Sometimes you just have to make a stand for what you believe to be right.

More true than ever these days, but it was also the case back in 1968 when there were proposals to demolish the Cassiobury Park Gates.

Many people were outraged but few more so than a teenage Watford Grammar School pupil.

Peter Holloway, of Garden Close, was so appalled at this vandalism that he placed a sign on the threatened gates (above) which appeared on the front page of the Watford Observer of April 26, 1968.

Over the following few days, the protester’s identity was discovered and the following week [May 3, 1968], under the heading Schoolboy makes a solitary stand, the Watford Observer ran a more detailed story.

It read: “The person who cared enough about the threatened destruction of the park gates to make his own personal protest is a 17-year-old Watford Grammar School pupil, Peter Holloway, of Garden Close.

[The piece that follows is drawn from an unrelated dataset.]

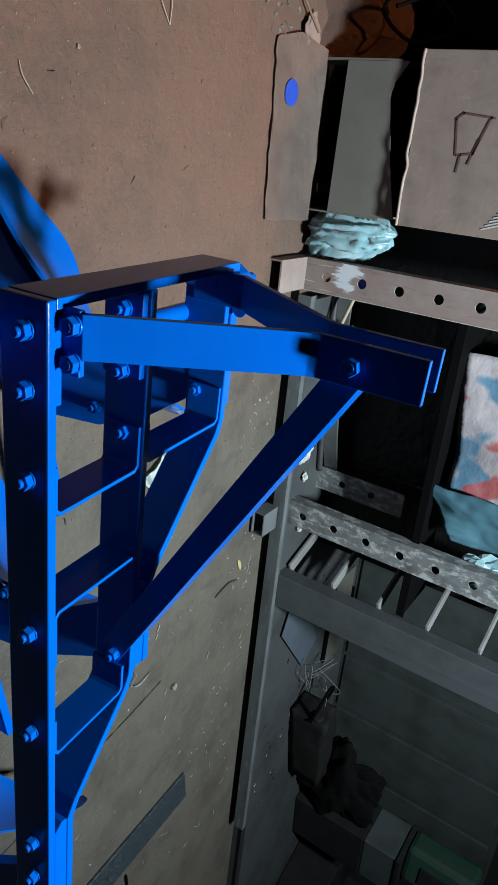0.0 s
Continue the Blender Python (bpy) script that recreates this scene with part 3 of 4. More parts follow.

“Peter says: ‘I am horrified over the possible demolition of OUR park gates,’ and was the person responsible for the ‘Hands Off Our Park Gates’ notice which appeared at the park entrance and was featured on the front page of last week’s Observer.

“The sign has now been removed.

“In addition to the sign, Peter has started a petition and he says that people he has approached so far about trying to save the lodge all seem very keen indeed. But he did object to the defeatist attitude of some of his school fellows.

“‘Too many people at school seem to say ‘You have got almost no chance of saving this so why bother,’’ he said. He believes fervently that every effort must be made to save the entrance lodge.

“Peter, who feels very strongly about the ‘faceless people’ who are ‘intent on destroying every piece of unspoilt countryside in England and every historical building one by one,’ also organised a petition objecting to the siting of the third London airport at Stansted.

“He is just one of the many correspondents who have written letters to the editor on the controversial park gates issue. This is what Peter has to say.

“‘Here in Watford we are faced with the rougish demolition of our park lodge gates, not so much through selfish capitalists as by engineers and planners working under the guise of what is known as progress. If progress entails leaving a wake of ghastly destruction behind it then it’s a pretty poor show...

“‘These lodge gates cannot be measured in pounds, shillings and pence, thank God. Think of the joy people have when passing by, or through, or just looking at these gates. They ARE worth preserving.

“‘What do I say in 15 years’ time when my child picks up a photograph of the gates and asks me where they are? My reply will be ‘buried long ago because your grandparents couldn’t be bothered to save them for you.’

“‘The vandalistic planners in Watford are fast creating an artificial concrete and plastic ‘1984’ atmosphere and we just stand here and watch.

“‘Come on you apathetic crowd. Rally together and save one of the few remaining pieces of beauty and history in the town for your children and your children’s children. It is a fact that those gates can be re-erected 50 yards further back. Dare anyone dismiss this letter as young sentiment.’” Sadly it was all in vain, as we all now know.

 

Four years later, in the Watford Observer of May 26, 1972, it wasn’t gates that was getting people hot under the collar but a film.

Ken Russell’s The Devils, starring Oliver Reed and Vanessa Redgrave, won an award for best foreign film at the Venice Film Festival, but its naked nuns and torture scenes were all a little too much for Watford, as the paper reports:

“Shocked local residents who saw The Devils this week in Watford are trying to get the film banned.

“A county councillor took a petition from local people to county hall yesterday in an effort to get the film banned by the local licensing committee.”

The report went on to say that the controversial film “is on at the Empire until tomorrow evening and has been doing good business all week.”

The report says one county councillor had been visited by a “deputation” of residents, claiming the film to be “pornographic and dangerous to teenagers”.

He is quoted in the report as saying: “I explained the film has been granted a Board of Film Censors’ X certificate for exhibition to adults only, and that the county council does not normally seek to express an opinion on films unless the board has previously refused a certificate, which in this case it had not done.”

Nonetheless, he went to see the film and was horrified enough to take up the cudgel on residents’ behalf.

He told a reporter: “It is pretty horrible,” adding: “Nothing shocks me; I have been around quite a lot, but this is something I could well do without.”

The film was described in its Watford Observer review at the time as “horrific, melodramatic, flamboyant, gruesome ... with sexual hysterics ... detailed torture scenes ... definitely not for the squeamish.”

Empire manager Victor Cheesewright said if people felt it was not their sort of film, they should stay away. Common sense, really.

Councillor Draper was not convinced however. “I don’t think this is entertaining,” he said. “I don’t think it teaches anybody anything. It is repulsive.”

Others agreed. It was banned by more than a dozen authorities up and down the country and even today, versions which exist are heavily cut. It has its champions, however. Film critic Mark Kermode has described it as “a fearsome, breathtaking masterpiece.”